**TASK REQUIREMENTS:** Repeat everything from the line holding "5 of 6. More parts follow." to the line holding "0.545), (0.556, 0.583)]", inclusive, exactly. Leave out the rest.

Records with scene code
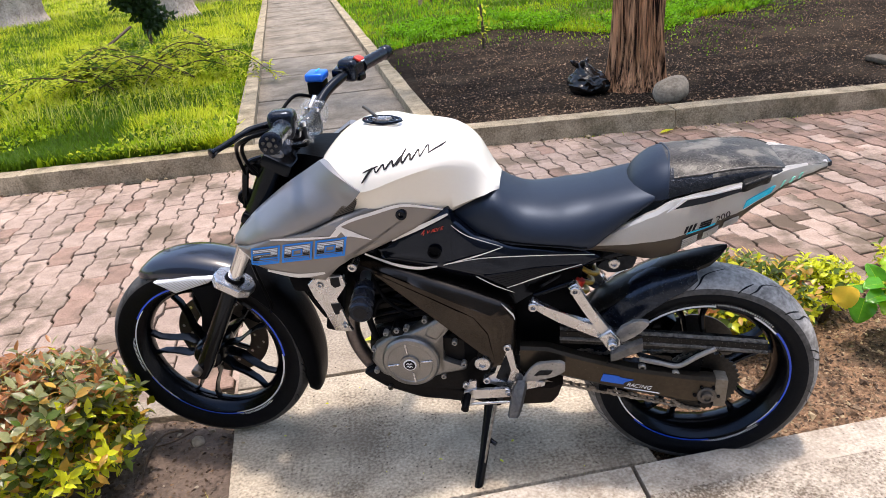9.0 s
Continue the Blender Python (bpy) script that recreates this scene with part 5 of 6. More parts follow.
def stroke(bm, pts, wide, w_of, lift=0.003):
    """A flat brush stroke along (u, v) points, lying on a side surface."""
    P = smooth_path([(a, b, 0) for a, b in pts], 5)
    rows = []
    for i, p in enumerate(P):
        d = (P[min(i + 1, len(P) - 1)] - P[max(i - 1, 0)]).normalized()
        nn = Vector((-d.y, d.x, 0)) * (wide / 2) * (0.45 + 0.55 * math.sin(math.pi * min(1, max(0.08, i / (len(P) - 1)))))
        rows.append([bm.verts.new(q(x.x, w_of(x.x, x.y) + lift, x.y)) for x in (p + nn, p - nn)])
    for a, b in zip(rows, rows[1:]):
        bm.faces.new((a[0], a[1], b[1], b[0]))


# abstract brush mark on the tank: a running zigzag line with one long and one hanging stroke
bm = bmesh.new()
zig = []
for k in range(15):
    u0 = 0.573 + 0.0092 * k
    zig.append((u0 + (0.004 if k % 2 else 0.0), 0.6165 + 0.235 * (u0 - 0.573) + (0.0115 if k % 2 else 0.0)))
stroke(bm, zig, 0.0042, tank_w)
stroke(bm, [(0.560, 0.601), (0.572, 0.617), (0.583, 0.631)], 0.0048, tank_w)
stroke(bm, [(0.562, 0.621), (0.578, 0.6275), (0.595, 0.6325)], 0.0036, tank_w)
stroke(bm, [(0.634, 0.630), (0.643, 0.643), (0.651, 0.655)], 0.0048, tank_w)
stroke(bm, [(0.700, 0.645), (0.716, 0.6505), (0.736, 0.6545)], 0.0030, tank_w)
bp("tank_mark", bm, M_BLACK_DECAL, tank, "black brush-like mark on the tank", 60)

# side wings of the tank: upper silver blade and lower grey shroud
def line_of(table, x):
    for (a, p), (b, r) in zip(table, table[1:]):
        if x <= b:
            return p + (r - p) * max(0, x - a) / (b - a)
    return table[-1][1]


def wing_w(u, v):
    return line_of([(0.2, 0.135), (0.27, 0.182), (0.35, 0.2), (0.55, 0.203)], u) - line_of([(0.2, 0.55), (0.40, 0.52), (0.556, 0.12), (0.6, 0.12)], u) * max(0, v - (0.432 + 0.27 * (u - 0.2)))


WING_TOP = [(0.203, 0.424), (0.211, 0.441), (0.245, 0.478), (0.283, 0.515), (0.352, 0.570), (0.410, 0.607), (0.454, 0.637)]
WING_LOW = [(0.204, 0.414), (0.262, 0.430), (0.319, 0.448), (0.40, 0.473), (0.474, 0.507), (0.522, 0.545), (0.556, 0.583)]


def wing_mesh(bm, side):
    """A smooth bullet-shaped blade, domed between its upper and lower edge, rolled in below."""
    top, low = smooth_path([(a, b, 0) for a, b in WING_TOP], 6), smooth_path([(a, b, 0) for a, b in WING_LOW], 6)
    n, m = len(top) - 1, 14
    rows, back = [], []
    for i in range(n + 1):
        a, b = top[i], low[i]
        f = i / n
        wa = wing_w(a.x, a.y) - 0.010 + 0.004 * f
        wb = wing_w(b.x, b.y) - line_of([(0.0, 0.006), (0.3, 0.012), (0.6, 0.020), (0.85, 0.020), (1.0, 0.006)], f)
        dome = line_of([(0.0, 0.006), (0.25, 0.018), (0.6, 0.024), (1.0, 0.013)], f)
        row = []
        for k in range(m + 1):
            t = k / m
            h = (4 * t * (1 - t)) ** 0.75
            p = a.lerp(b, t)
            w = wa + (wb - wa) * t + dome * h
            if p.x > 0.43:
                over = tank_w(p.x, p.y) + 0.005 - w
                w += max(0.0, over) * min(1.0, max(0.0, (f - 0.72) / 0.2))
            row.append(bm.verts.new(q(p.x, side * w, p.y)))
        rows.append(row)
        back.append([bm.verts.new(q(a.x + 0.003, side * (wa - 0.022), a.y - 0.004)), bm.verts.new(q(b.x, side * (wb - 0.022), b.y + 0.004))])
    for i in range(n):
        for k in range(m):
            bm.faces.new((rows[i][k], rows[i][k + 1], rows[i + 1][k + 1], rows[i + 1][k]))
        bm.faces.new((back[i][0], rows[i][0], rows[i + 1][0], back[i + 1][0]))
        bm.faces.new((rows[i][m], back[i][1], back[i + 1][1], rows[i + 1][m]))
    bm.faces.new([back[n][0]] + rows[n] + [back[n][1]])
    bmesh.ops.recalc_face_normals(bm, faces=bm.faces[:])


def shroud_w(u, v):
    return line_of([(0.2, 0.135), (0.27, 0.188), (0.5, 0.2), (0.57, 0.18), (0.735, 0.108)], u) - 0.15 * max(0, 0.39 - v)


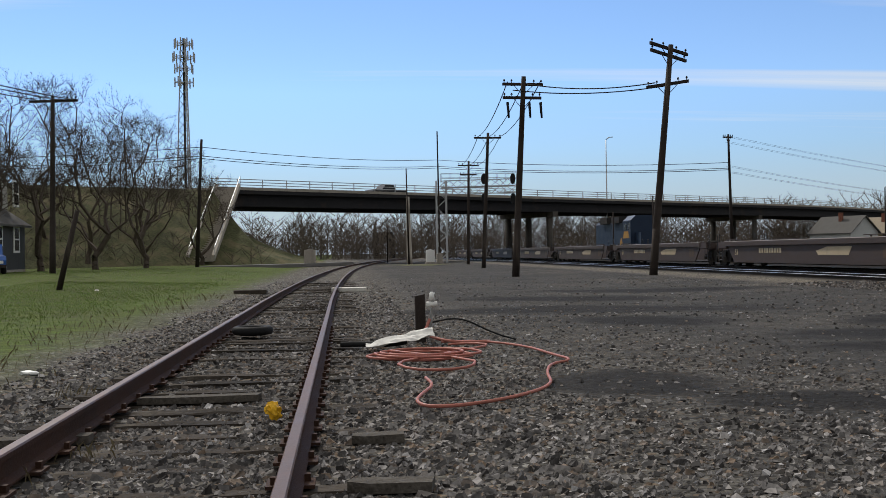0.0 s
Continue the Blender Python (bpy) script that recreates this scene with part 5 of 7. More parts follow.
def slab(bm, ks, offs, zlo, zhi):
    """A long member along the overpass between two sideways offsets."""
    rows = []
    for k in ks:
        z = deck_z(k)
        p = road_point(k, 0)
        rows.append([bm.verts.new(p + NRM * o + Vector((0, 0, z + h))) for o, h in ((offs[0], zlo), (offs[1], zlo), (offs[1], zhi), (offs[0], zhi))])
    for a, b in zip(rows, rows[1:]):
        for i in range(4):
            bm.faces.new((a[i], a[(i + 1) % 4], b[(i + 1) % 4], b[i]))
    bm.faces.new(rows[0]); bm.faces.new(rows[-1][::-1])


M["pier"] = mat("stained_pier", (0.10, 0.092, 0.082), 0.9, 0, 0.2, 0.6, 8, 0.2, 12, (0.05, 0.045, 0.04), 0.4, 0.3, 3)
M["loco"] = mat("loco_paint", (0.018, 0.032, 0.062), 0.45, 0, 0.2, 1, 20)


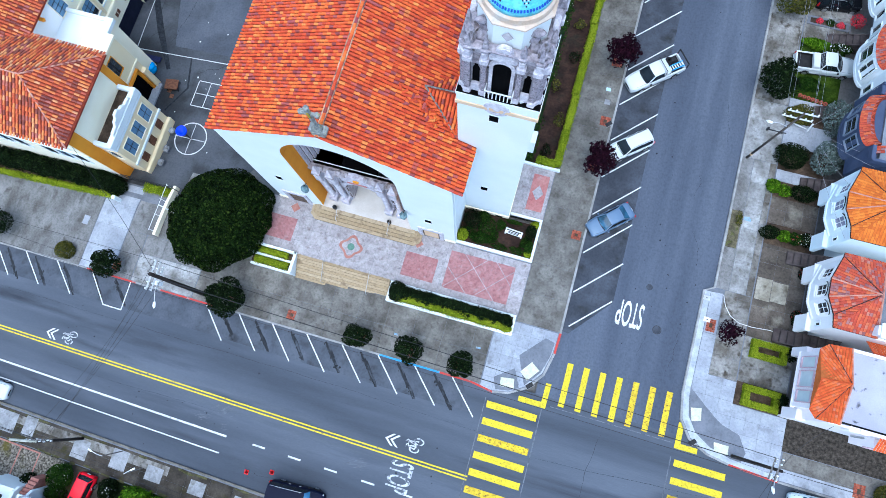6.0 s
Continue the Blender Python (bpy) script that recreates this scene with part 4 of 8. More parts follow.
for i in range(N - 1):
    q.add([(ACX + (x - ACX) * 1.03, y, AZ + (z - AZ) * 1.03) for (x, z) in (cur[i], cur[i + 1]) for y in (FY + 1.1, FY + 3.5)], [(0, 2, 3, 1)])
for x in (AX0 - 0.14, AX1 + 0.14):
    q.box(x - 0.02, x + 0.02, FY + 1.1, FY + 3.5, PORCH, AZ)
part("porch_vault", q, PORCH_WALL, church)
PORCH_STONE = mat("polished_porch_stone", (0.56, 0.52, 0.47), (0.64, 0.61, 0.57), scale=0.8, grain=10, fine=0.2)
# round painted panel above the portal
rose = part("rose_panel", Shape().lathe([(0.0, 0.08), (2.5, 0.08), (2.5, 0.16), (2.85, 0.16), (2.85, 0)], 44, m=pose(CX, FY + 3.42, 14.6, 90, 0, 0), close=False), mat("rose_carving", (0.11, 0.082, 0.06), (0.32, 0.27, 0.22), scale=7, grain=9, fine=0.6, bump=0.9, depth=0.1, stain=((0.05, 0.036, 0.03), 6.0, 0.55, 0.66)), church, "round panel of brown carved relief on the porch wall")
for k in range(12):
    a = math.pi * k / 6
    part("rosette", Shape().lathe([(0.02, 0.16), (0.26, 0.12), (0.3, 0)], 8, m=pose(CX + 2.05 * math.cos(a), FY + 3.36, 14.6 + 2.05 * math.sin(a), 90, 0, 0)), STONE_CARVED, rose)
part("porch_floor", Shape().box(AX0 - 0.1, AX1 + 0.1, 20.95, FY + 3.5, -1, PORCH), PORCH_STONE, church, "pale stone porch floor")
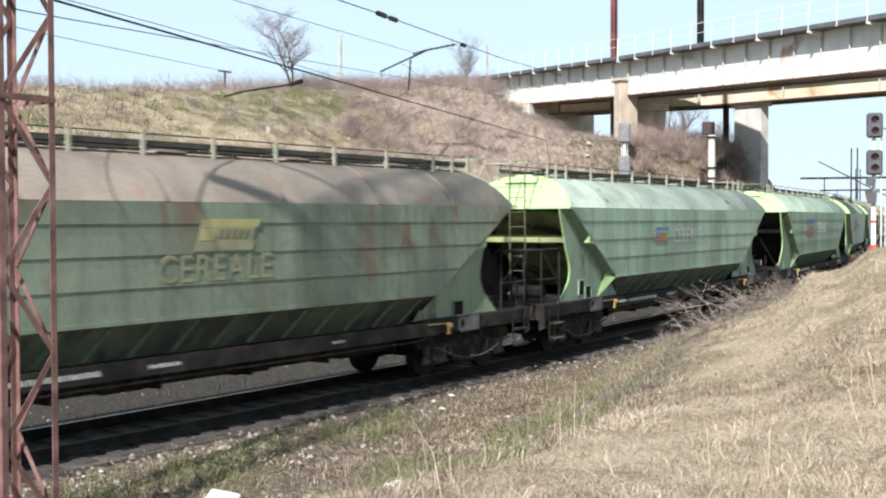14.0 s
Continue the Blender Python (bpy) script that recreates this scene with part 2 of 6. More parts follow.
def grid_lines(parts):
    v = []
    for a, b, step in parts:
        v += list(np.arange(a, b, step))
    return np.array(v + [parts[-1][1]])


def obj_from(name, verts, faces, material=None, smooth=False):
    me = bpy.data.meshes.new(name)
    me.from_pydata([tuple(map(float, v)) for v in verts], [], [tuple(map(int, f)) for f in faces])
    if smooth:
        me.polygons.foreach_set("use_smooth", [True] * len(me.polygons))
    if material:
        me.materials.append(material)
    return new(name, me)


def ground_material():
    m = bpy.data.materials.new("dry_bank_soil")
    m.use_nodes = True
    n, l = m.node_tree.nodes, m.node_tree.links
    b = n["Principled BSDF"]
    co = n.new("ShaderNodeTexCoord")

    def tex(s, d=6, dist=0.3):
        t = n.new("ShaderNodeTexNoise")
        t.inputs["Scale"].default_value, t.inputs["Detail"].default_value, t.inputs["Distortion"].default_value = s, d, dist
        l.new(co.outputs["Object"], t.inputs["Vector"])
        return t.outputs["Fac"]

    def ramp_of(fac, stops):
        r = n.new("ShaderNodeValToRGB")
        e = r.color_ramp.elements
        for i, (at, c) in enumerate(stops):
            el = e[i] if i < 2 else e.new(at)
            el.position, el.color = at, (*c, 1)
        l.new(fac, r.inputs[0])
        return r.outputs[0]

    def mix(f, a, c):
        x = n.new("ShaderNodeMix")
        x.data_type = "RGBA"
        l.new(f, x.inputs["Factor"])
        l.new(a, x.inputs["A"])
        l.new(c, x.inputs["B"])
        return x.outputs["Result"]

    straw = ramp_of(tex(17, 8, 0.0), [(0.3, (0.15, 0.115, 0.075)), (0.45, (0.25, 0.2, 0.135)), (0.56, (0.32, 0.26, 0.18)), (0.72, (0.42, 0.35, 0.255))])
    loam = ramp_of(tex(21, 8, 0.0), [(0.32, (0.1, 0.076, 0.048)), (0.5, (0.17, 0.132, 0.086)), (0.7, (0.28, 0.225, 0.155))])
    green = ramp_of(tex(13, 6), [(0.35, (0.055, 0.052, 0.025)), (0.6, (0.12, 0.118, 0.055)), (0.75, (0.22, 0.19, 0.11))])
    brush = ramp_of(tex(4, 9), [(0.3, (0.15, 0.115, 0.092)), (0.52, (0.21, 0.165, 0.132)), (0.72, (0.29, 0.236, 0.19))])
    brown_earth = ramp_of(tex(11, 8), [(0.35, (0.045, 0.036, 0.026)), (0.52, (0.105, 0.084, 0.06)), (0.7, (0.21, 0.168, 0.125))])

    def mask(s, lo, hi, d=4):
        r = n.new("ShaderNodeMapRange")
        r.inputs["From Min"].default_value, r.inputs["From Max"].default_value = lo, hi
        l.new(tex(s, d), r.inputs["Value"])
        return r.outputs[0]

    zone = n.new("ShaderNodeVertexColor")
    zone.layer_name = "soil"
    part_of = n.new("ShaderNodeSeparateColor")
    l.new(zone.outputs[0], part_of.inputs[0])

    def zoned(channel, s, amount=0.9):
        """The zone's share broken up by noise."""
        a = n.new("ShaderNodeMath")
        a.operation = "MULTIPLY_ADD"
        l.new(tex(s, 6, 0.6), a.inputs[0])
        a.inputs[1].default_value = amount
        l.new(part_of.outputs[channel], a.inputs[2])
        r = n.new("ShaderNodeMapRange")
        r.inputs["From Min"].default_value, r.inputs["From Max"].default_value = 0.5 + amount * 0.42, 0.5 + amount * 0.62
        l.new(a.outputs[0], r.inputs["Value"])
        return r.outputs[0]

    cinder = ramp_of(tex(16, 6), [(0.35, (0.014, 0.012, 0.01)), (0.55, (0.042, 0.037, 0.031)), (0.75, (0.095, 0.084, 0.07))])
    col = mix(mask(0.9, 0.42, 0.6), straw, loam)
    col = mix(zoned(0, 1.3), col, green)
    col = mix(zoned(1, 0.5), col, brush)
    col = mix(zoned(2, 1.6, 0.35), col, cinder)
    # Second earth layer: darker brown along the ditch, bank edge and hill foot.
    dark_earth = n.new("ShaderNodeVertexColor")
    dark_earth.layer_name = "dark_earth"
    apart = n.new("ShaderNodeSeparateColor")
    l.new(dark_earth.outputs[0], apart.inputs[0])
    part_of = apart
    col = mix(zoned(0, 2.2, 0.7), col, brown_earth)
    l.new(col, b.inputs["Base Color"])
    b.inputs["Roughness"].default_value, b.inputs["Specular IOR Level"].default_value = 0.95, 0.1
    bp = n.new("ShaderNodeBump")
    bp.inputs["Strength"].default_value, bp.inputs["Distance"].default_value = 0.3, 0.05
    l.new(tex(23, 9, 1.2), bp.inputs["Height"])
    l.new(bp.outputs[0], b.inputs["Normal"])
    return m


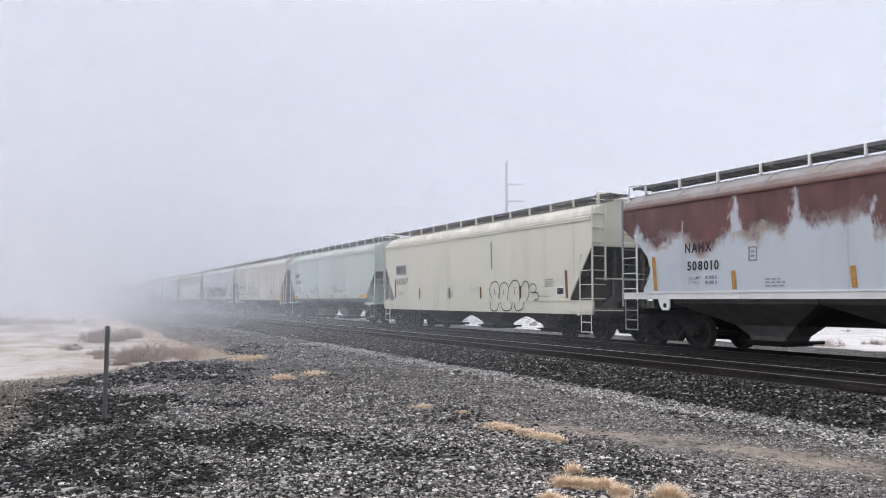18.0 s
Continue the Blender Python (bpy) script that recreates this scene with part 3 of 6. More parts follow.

**TASK RESULT:**
Continue the Blender Python (bpy) script that recreates this scene with part 5 of 6. More parts follow.
def stroke(bm, pts, wide, w_of, lift=0.003):
    """A flat brush stroke along (u, v) points, lying on a side surface."""
    P = smooth_path([(a, b, 0) for a, b in pts], 5)
    rows = []
    for i, p in enumerate(P):
        d = (P[min(i + 1, len(P) - 1)] - P[max(i - 1, 0)]).normalized()
        nn = Vector((-d.y, d.x, 0)) * (wide / 2) * (0.45 + 0.55 * math.sin(math.pi * min(1, max(0.08, i / (len(P) - 1)))))
        rows.append([bm.verts.new(q(x.x, w_of(x.x, x.y) + lift, x.y)) for x in (p + nn, p - nn)])
    for a, b in zip(rows, rows[1:]):
        bm.faces.new((a[0], a[1], b[1], b[0]))


# abstract brush mark on the tank: a running zigzag line with one long and one hanging stroke
bm = bmesh.new()
zig = []
for k in range(15):
    u0 = 0.573 + 0.0092 * k
    zig.append((u0 + (0.004 if k % 2 else 0.0), 0.6165 + 0.235 * (u0 - 0.573) + (0.0115 if k % 2 else 0.0)))
stroke(bm, zig, 0.0042, tank_w)
stroke(bm, [(0.560, 0.601), (0.572, 0.617), (0.583, 0.631)], 0.0048, tank_w)
stroke(bm, [(0.562, 0.621), (0.578, 0.6275), (0.595, 0.6325)], 0.0036, tank_w)
stroke(bm, [(0.634, 0.630), (0.643, 0.643), (0.651, 0.655)], 0.0048, tank_w)
stroke(bm, [(0.700, 0.645), (0.716, 0.6505), (0.736, 0.6545)], 0.0030, tank_w)
bp("tank_mark", bm, M_BLACK_DECAL, tank, "black brush-like mark on the tank", 60)

# side wings of the tank: upper silver blade and lower grey shroud
def line_of(table, x):
    for (a, p), (b, r) in zip(table, table[1:]):
        if x <= b:
            return p + (r - p) * max(0, x - a) / (b - a)
    return table[-1][1]


def wing_w(u, v):
    return line_of([(0.2, 0.135), (0.27, 0.182), (0.35, 0.2), (0.55, 0.203)], u) - line_of([(0.2, 0.55), (0.40, 0.52), (0.556, 0.12), (0.6, 0.12)], u) * max(0, v - (0.432 + 0.27 * (u - 0.2)))


WING_TOP = [(0.203, 0.424), (0.211, 0.441), (0.245, 0.478), (0.283, 0.515), (0.352, 0.570), (0.410, 0.607), (0.454, 0.637)]
WING_LOW = [(0.204, 0.414), (0.262, 0.430), (0.319, 0.448), (0.40, 0.473), (0.474, 0.507), (0.522, 0.545), (0.556, 0.583)]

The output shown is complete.